Du symphonique de proximité
L’OSR aura aussi été un modèle du genre. «Nous avons pris le parti de nous recentrer sur la région en invitant des artistes qui vivent en Suisse, et de développer les activités de proximité», révèle le directeur général Steve Roger. «Une roulotte a été transformée en scène mobile. Nous sommes allés vers les EMS, devant l’hôpital ou dans des cours d’école. Nous avons même réalisé une mini-tournée romande.»
«Le temps libéré par les annulations a permis d’enregistrer des disques, avec Daniel Harding notamment. Et dans l’enchaînement, le chef a été invité à une résidence de deux ans, ce qui est unique.
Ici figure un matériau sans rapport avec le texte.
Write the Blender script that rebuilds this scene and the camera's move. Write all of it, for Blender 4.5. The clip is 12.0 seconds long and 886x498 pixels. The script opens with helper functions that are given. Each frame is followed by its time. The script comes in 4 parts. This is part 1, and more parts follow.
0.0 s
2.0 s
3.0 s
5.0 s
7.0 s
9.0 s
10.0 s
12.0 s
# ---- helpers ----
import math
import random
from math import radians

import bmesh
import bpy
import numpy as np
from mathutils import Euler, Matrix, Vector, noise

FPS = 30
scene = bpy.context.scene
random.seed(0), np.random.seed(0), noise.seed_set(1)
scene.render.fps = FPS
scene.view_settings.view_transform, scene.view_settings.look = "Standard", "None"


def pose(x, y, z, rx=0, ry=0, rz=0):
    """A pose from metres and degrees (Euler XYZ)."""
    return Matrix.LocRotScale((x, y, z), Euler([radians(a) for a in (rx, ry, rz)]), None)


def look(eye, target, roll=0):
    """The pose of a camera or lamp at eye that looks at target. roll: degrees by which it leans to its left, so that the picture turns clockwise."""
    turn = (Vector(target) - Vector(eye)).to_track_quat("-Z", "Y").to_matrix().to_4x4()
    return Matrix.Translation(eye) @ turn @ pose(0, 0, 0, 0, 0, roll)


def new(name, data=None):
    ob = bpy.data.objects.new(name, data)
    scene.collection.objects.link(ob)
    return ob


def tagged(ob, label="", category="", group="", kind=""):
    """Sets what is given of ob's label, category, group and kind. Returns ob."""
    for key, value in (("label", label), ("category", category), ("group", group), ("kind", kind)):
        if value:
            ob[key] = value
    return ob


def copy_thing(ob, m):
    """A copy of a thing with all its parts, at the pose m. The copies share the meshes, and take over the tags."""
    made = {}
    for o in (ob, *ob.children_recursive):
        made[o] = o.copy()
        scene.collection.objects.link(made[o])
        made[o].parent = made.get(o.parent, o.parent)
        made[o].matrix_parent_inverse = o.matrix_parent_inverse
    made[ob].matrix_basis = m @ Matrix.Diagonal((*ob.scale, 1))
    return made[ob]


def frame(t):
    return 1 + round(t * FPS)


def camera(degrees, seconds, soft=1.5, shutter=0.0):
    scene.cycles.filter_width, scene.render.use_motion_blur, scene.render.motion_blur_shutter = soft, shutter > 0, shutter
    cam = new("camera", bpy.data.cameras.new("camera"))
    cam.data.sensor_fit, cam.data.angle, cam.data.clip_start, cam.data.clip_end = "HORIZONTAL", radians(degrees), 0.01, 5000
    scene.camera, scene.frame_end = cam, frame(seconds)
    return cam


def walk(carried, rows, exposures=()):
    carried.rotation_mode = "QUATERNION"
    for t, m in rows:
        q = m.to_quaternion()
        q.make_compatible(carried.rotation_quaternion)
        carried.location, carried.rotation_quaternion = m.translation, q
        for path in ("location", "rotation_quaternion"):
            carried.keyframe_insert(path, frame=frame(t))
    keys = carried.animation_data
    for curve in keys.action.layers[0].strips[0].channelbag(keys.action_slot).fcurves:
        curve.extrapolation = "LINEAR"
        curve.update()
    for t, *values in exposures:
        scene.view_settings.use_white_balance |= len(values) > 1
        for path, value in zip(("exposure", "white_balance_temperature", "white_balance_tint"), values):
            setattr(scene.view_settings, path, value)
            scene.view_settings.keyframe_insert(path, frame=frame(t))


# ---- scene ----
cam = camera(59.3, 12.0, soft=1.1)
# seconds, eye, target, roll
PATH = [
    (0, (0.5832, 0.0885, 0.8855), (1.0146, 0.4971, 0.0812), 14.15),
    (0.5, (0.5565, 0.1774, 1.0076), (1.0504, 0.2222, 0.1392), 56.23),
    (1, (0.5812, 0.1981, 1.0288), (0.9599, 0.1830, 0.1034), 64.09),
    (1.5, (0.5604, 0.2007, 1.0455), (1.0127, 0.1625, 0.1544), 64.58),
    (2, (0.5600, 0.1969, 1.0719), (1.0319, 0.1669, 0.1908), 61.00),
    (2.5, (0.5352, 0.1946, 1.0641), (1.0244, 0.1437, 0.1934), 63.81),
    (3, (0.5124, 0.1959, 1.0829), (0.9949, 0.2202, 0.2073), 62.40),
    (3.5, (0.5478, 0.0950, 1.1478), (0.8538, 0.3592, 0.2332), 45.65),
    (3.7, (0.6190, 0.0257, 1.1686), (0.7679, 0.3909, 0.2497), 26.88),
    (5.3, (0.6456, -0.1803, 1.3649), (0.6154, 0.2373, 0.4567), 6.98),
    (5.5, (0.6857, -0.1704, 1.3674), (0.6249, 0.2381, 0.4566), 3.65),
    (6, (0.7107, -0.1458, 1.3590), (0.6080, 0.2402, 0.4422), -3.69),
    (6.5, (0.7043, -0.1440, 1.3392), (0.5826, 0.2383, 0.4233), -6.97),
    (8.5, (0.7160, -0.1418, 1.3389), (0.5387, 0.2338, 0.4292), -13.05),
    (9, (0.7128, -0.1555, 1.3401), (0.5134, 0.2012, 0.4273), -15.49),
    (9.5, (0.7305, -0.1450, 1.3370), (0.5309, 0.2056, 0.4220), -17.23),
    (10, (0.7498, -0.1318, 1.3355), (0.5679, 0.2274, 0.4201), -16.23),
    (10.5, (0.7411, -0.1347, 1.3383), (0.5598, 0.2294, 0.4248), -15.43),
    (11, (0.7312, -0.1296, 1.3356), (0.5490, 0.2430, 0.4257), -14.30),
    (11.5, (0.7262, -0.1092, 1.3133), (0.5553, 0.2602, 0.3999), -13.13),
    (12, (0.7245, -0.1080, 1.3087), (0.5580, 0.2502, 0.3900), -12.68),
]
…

Il y a aussi eu des rendez-vous «one to one» avec un musicien jouant pour un auditeur dans des lieux séduisants, et le retour de notre calendrier de l’Avent, invitant chaque jour à une découverte musicale en ligne.»
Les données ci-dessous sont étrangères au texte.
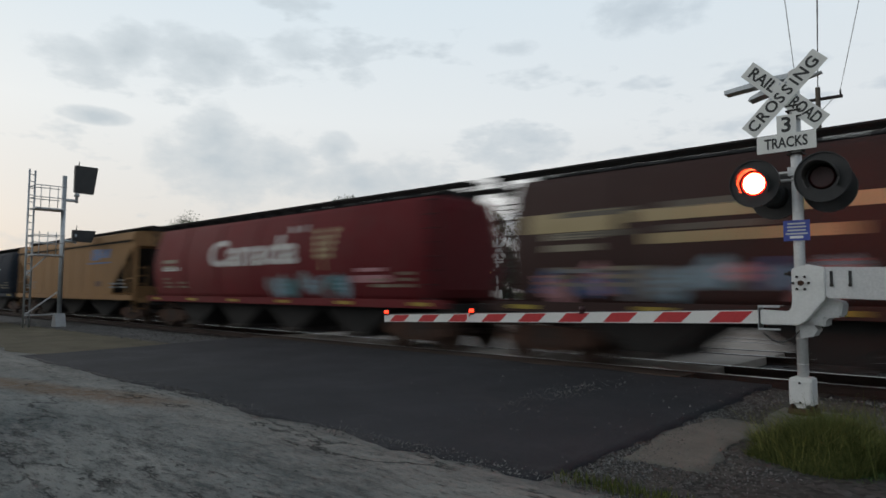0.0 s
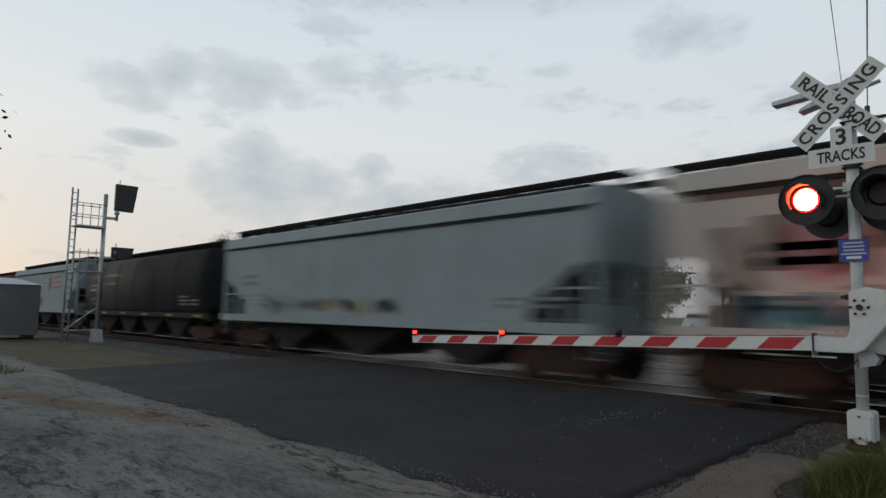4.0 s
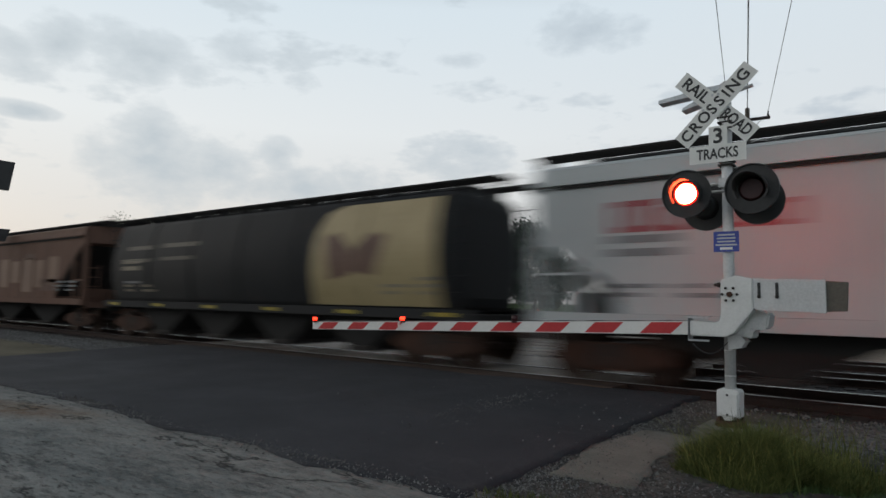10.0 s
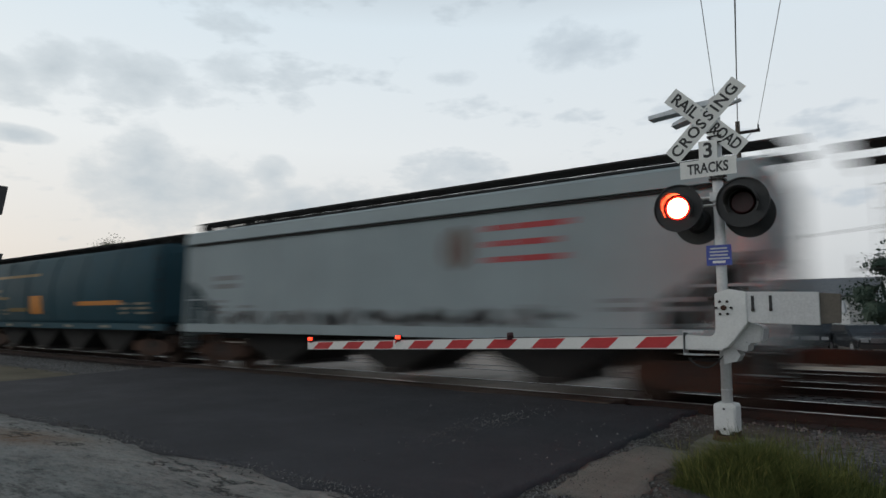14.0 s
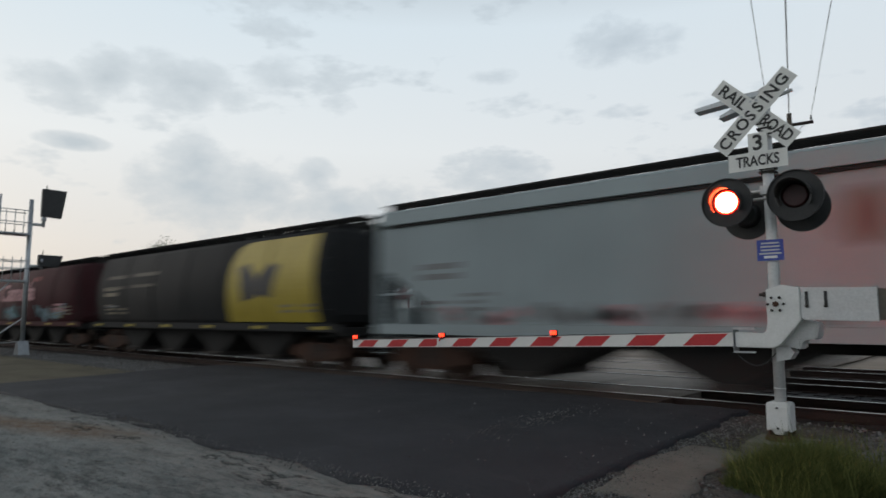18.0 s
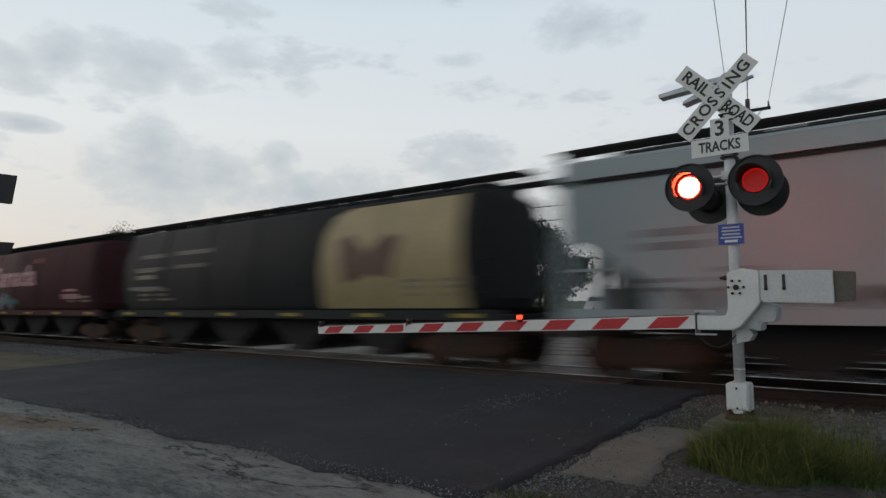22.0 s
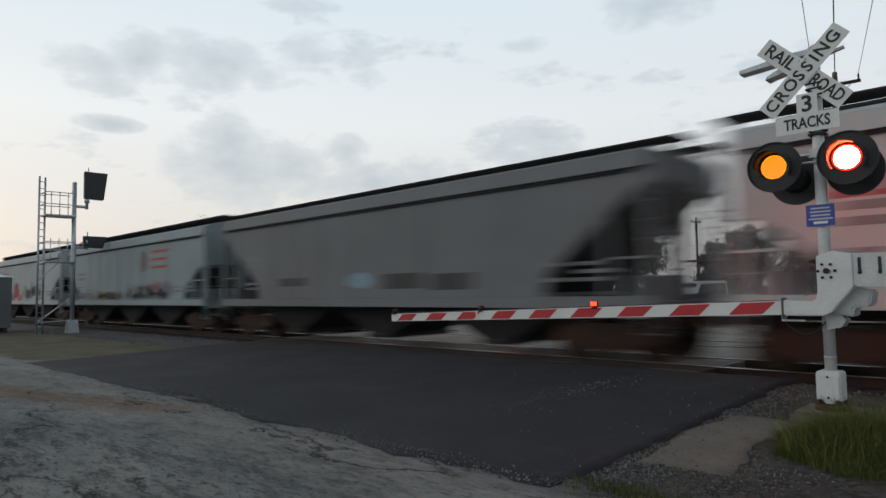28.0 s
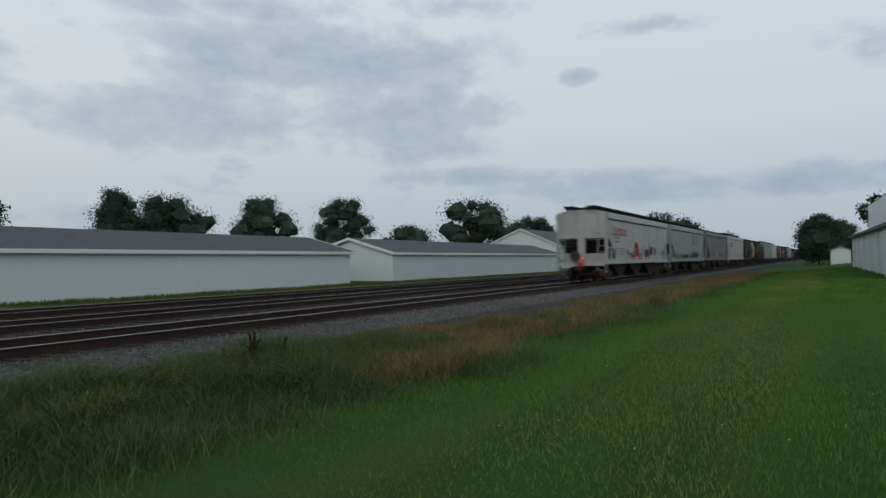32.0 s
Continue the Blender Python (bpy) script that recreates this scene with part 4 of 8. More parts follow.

La diffusion de la 9e Symphonie de Beethoven à 360 degrés, dans le Victoria Hall où les musiciens étaient disséminés, a aussi été un événement fort. Et la naissance du Festival Genève-Plage, en août, est une opération concluante qui sera poursuivie.
Une adaptation permanente
«Nous avons totalement intégré l’incertitude dans notre mode de gestion», explique de son côté Frédéric Steinbrüchel, directeur général de l’Orchestre de chambre de Genève. «Avant, on la subissait. La nécessité d’adaptation permanente est devenue la norme. Les cycles de préparation et de production sont plus courts et la façon d’organiser beaucoup plus rapide. L’apprentissage sera conservé. Les effectifs seront réduits, les concerts courts, les lieux ouverts ou intimes, les publics éloignés: ces propositions ont marqué notre activité.»
Ces productions originales ont aussi beaucoup sensibilisé le public. De retour en masse dans les salles, les spectateurs avides de vibration collective sont en quête de musique vivante, quelle qu’en soit la forme.